In a setback to BJP national vice-president Baijayant Panda, the Orissa High Court has refused to intervene in a case of alleged grabbing of land belonging to people belonging to the Dalit community by a company owned by Panda.
The case is being investigated by Odisha Police under various sections of IPC and SC/ST (Prevention of Atrocities) Act.
The court also cleared the way for the arrest of Panda and his wife Jagi, co-promoter of the company, Odisha Infratech Pvt Ltd (OIPL), by vacating all earlier interim orders. The HC had earlier passed an interim order granting them protection against arrest.
The Pandas had moved HC for quashing the FIR against them and OIPL.
On Saturday, the Pandas denied all allegations against them and blamed the development on Odisha Chief Minister Naveen Patnaik’s vendetta politics. “…There has been no wrongdoing by us and we are confident that this will ultimately be proved in the courts,” Jagi Panda said in a statement.
In the order pronounced on Friday, Justice B P Routray said: “I am not inclined to interfere with the criminal proceedings, more particularly at the stage of pending investigation. Accordingly, the prayer of the petitioners is rejected and the Criminal Misc. Case is dismissed. All interim orders passed stand vacated.”

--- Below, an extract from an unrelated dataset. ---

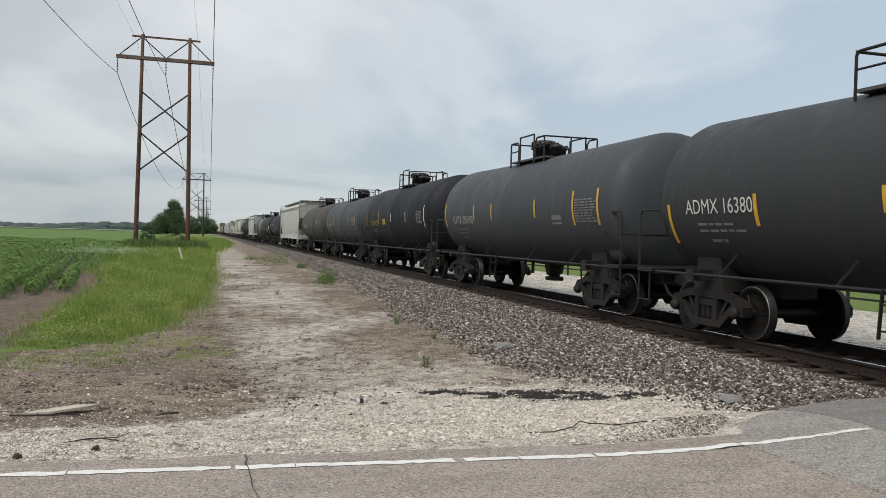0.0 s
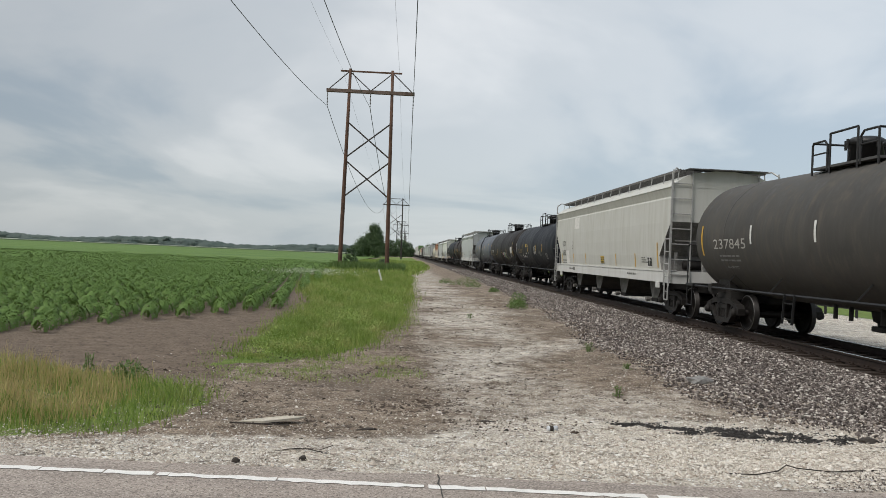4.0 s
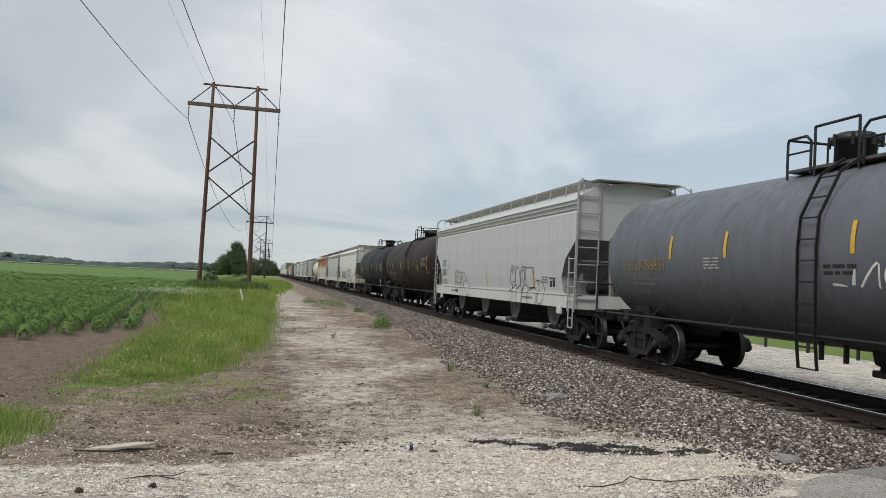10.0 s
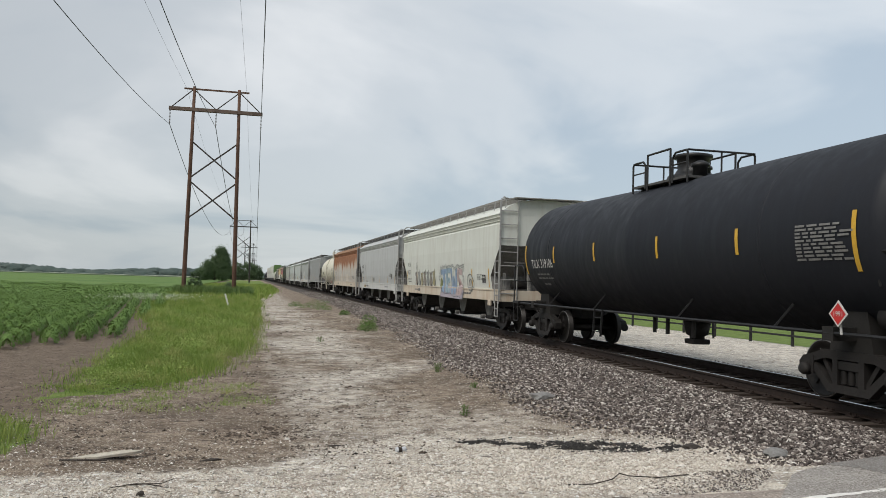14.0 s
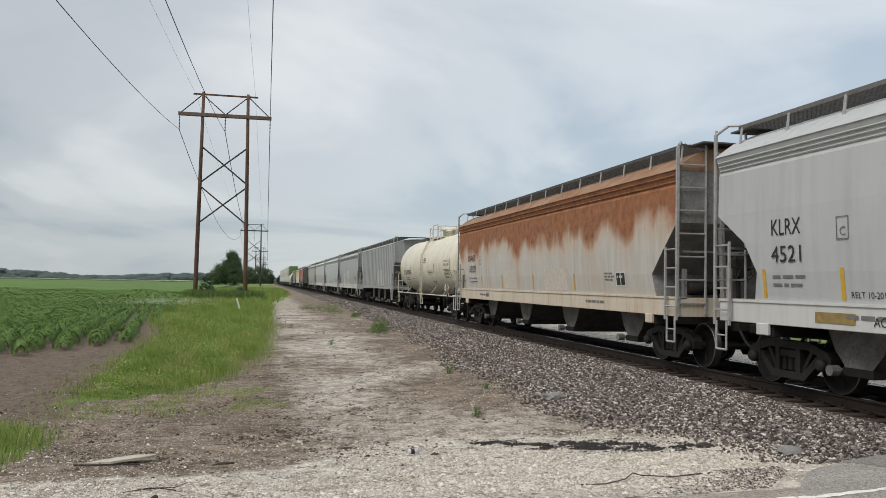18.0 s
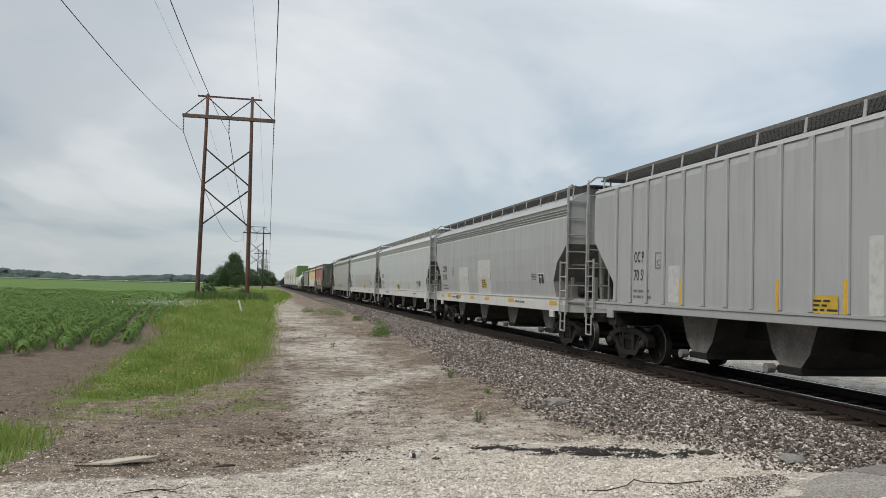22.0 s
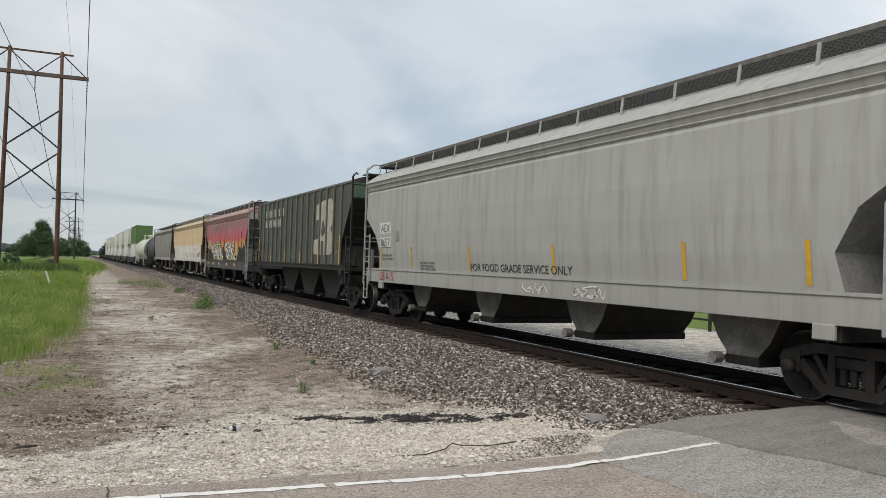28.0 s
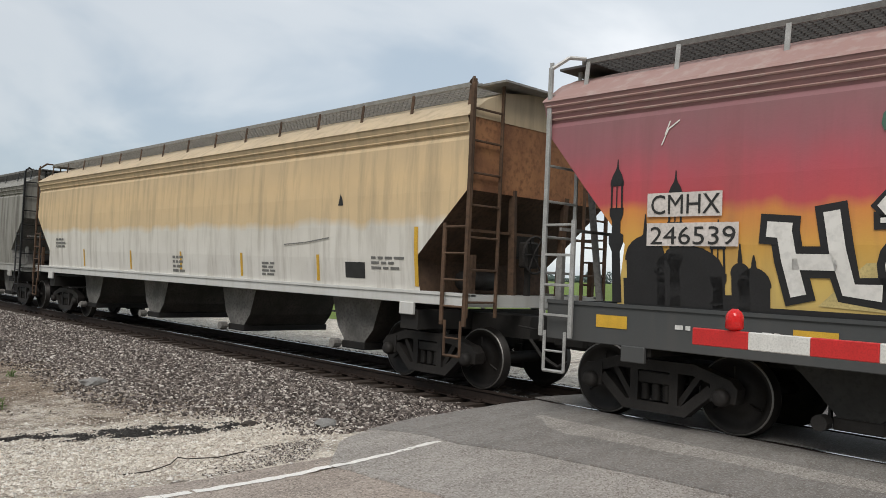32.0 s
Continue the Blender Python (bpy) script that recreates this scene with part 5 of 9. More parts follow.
    for sx in (-1, 1):
        xe = sx * (L / 2 - 0.38)
        ep = part("end_platform", (lambda b: (box(b, min(xe, xe - sx * 0.55), max(xe, xe - sx * 0.55), -1.5, 1.5, 1.04, 1.12, 0.01), b)[1])(bmesh.new()), steel, car)
        bm = bmesh.new()
        for sy in (-1, 1):
            pipe(bm, [(xe, sy * 1.45, 1.08), (xe, sy * 1.45, 2.15), (xe - sx * 0.06, sy * 1.45, 2.22), (xe - sx * 0.75, sy * 1.45, 2.22), (xe - sx * 0.8, sy * 1.42, 2.12), (xe - sx * 0.8, sy * 1.36, 1.75)], 0.022)
            pipe(bm, [(xe, sy * 1.45, 1.08), (xe - sx * 0.0, sy * 1.45, 0.5), (xe - sx * 0.4, sy * 1.45, 0.5), (xe - sx * 0.4, sy * 1.45, 1.08)], 0.018)
        pipe(bm, [(xe, -1.45, 1.75), (xe, 1.45, 1.75)], 0.018)
        part("end_handrail", bm, steel, ep)
    for sy in (-1, 1):
        bm = bmesh.new()
        rod(bm, (-L / 2 + 0.4, sy * 1.42, 1.06), (L / 2 - 0.4, sy * 1.42, 1.06), 0.032)
        for x in (-L * 0.3, -L * 0.12, L * 0.12, L * 0.3):
            bar(bm, (x, sy * 1.42, 1.06), (x + 0.12, sy * 1.15, 1.45), 0.05, 0.03)
        part("side_rail", bm, steel, car)
    # outlet valve, brake cylinder and pipes below
    bm = bmesh.new()
    lathe(bm, [(0.52, 0.10), (0.52, 0.16), (0.66, 0.16), (0.70, 0.24), (1.0, 0.3)], "Z", 12, origin=(0.4, 0, -drop))
    box(bm, 0.2, 0.62, -0.2, 0.2, 0.44, 0.55, 0.02)
    part("outlet_valve", bm, M["underframe"], car)
    for x in (-0.6, 0.0, 1.1):
        bm = bmesh.new()
        rod(bm, (x, -0.5, 0.62), (x, -0.5, 1.0), 0.045)
        part("drain_pipe", bm, M["underframe"], car)
    bm = bmesh.new()
    xr = L / 2 - 1.1
    lathe(bm, [(xr - 0.45, 0.02), (xr - 0.42, 0.17), (xr - 0.1, 0.19), (xr + 0.12, 0.17), (xr + 0.15, 0.05)], "X", 12, origin=(0, -0.95, 1.32))
    part("brake_cylinder", bm, M["truck"] if not spec.get("steel") else steel, car)
    couplers(car, L)
    trucks(car, L, spec.get("inset", 2.1))
    # marks
    for x, z0, z1, mt in spec.get("strips", []):
        plate(car, "reflector_strip", x - 0.045, x + 0.045, z0, z1, surf, M[mt])
    for fn in spec.get("marks", []):
        fn(car, surf, L)
    return car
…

The Pandas had alleged in their petition that the FIR was a result of “malice” and “ulterior motive” at the behest of “the ruling political party”. The court rejected the allegation on the ground that “the same is not found with supported materials”.
On October 31, the Economic Offence Wing of Odisha Police had registered an FIR alleging that one Rabindra Kumar Sethi, a person from Dalit community who was once a driver with Panda’s company ORTEL Communication Ltd, was allegedly pressured by the Pandas to purchase 7.294 acres of land from 22 Dalit people in Odisha’s Khurda district between 2010 and 2013. This was to allegedly circumvent state laws that prevent purchase of land owned by Dalits by non-Dalits.
The land was allegedly purchased at 50 per cent of the market value, according to the FIR. This land was later taken over by OIPL for real estate development from Sethi for declared consideration of Rs 65 lakh, even though no amount was allegedly paid to Sethi, according to the FIR .
Sources said Sethi was shown to have purchased this patch of land — falling in between a 100-acre plot that Pandas were developing – with his monthly salary of Rs 8,000.
“There is no financial transaction between Sethi and the people he purportedly bought land from,” a senior Odisha Police officer said. “No money was paid to Sethi by Pandas for further purchase either. Everything is just on paper, indicating (alleged) cash transactions and culpability under Benami Transactions Act. Sethi and others (from whom land was purchased) have already recorded their statements before a magistrate.”
In Odisha, under the Land Revenue Act, Dalits are not allowed to sell their entire land holding to non-Dalits without permission of the district collector, which is often a cumbersome process for the state has to be fully satisfied that the sale is for a cogent reason and purpose, and not under duress. “That is why they used Sethi, as he had some ancestral land of his own. Under the law, you can sell part of your land holding to a non-Dalit person, but not the entire possession,” the officer said.
In a statement, Jagi Panda said: “In the past two months Odisha police have registered about 20 false cases against OTV, its sister companies, employees and my family members, including my 84-year-old father…. We vehemently deny these allegations…. We assert that these cases are being orchestrated by the 21-year-old BJD government in Odisha, because of CM Naveen Patnaik’s personal vendetta against us.”
On allegations in the FIR, the court order stated, “In the context of the allegations, it is seen that the petitioners used opposite party No. 3 (Sethi) as an instrument or to say, as the ‘sham purchaser’ to get the land in their favour. When the investigation is still continuing and at the beginning [initial] stage, the contention that materials are not justifying for investigation is thus not found correct. It also cannot be said that the allegations are so absurd or inherently improbable.”
The Pandas argued in court that none of the offences under SC/ST (Prevention of Atrocities) Act is made out or constituted, but it has been deliberately added to deny them the benefit of anticipatory bail. The court rejected this and observed that the allegations “definitely fall within” specific clauses of the Act.
The Pandas had submitted that the FIR had been registered to settle a score, as OTV, owned by them, had broadcast a conversation of two friends relating to their experience at a Covid hospital.